▸ REQUIRED TASK: Repeat each line exactly, leaving nothing out.

▸ DATA EXCERPT:

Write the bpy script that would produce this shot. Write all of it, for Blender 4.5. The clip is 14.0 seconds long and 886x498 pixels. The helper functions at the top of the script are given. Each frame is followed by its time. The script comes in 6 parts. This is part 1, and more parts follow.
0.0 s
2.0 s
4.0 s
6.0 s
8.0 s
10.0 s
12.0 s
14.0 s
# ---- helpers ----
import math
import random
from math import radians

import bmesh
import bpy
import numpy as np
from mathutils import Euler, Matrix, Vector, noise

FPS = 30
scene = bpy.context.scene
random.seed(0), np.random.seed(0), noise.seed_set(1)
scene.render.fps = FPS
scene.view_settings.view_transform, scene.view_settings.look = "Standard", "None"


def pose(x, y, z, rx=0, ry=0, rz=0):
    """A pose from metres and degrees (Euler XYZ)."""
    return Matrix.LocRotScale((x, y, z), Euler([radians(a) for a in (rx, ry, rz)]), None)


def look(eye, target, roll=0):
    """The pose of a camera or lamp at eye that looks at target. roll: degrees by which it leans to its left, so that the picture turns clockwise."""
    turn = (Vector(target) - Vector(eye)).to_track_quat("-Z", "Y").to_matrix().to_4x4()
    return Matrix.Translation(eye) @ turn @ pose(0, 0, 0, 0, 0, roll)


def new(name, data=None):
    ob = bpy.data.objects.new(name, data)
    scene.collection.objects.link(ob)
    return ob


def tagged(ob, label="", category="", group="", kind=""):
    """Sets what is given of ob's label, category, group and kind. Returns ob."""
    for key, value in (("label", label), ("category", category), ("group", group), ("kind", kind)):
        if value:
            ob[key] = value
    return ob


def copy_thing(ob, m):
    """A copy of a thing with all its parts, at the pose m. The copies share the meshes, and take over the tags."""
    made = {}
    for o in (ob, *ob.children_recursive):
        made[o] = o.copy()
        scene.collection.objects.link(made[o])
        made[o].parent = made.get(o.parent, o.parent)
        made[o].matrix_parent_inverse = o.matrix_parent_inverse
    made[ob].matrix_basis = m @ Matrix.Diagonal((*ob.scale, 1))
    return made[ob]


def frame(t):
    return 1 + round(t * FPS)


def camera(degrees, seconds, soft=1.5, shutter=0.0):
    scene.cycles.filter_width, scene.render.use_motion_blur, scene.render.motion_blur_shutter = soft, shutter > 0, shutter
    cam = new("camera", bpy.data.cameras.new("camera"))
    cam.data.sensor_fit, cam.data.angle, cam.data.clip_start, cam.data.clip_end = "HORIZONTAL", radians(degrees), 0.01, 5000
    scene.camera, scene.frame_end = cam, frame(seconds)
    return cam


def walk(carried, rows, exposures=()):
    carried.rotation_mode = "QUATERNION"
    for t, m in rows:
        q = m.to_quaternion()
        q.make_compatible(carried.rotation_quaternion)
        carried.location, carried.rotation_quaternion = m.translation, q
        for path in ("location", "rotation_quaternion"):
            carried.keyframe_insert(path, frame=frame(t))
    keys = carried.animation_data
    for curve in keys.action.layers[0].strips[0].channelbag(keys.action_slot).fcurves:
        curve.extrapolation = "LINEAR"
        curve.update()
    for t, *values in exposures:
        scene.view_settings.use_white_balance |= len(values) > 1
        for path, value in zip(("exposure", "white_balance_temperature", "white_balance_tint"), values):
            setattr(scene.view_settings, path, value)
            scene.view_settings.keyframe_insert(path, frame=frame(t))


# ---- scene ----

▸ RESULT FOR THIS TASK:
Write the bpy script that would produce this shot. Write all of it, for Blender 4.5. The clip is 14.0 seconds long and 886x498 pixels. The helper functions at the top of the script are given. Each frame is followed by its time. The script comes in 6 parts. This is part 1, and more parts follow.
0.0 s
2.0 s
4.0 s
6.0 s
8.0 s
10.0 s
12.0 s
14.0 s
# ---- helpers ----
import math
import random
from math import radians

import bmesh
import bpy
import numpy as np
from mathutils import Euler, Matrix, Vector, noise

FPS = 30
scene = bpy.context.scene
random.seed(0), np.random.seed(0), noise.seed_set(1)
scene.render.fps = FPS
scene.view_settings.view_transform, scene.view_settings.look = "Standard", "None"


def pose(x, y, z, rx=0, ry=0, rz=0):
    """A pose from metres and degrees (Euler XYZ)."""
    return Matrix.LocRotScale((x, y, z), Euler([radians(a) for a in (rx, ry, rz)]), None)


def look(eye, target, roll=0):
    """The pose of a camera or lamp at eye that looks at target. roll: degrees by which it leans to its left, so that the picture turns clockwise."""
    turn = (Vector(target) - Vector(eye)).to_track_quat("-Z", "Y").to_matrix().to_4x4()
    return Matrix.Translation(eye) @ turn @ pose(0, 0, 0, 0, 0, roll)


def new(name, data=None):
    ob = bpy.data.objects.new(name, data)
    scene.collection.objects.link(ob)
    return ob


def tagged(ob, label="", category="", group="", kind=""):
    """Sets what is given of ob's label, category, group and kind. Returns ob."""
    for key, value in (("label", label), ("category", category), ("group", group), ("kind", kind)):
        if value:
            ob[key] = value
    return ob


def copy_thing(ob, m):
    """A copy of a thing with all its parts, at the pose m. The copies share the meshes, and take over the tags."""
    made = {}
    for o in (ob, *ob.children_recursive):
        made[o] = o.copy()
        scene.collection.objects.link(made[o])
        made[o].parent = made.get(o.parent, o.parent)
        made[o].matrix_parent_inverse = o.matrix_parent_inverse
    made[ob].matrix_basis = m @ Matrix.Diagonal((*ob.scale, 1))
    return made[ob]


def frame(t):
    return 1 + round(t * FPS)


def camera(degrees, seconds, soft=1.5, shutter=0.0):
    scene.cycles.filter_width, scene.render.use_motion_blur, scene.render.motion_blur_shutter = soft, shutter > 0, shutter
    cam = new("camera", bpy.data.cameras.new("camera"))
    cam.data.sensor_fit, cam.data.angle, cam.data.clip_start, cam.data.clip_end = "HORIZONTAL", radians(degrees), 0.01, 5000
    scene.camera, scene.frame_end = cam, frame(seconds)
    return cam


def walk(carried, rows, exposures=()):
    carried.rotation_mode = "QUATERNION"
    for t, m in rows:
        q = m.to_quaternion()
        q.make_compatible(carried.rotation_quaternion)
        carried.location, carried.rotation_quaternion = m.translation, q
        for path in ("location", "rotation_quaternion"):
            carried.keyframe_insert(path, frame=frame(t))
    keys = carried.animation_data
    for curve in keys.action.layers[0].strips[0].channelbag(keys.action_slot).fcurves:
        curve.extrapolation = "LINEAR"
        curve.update()
    for t, *values in exposures:
        scene.view_settings.use_white_balance |= len(values) > 1
        for path, value in zip(("exposure", "white_balance_temperature", "white_balance_tint"), values):
            setattr(scene.view_settings, path, value)
            scene.view_settings.keyframe_insert(path, frame=frame(t))


# ---- scene ----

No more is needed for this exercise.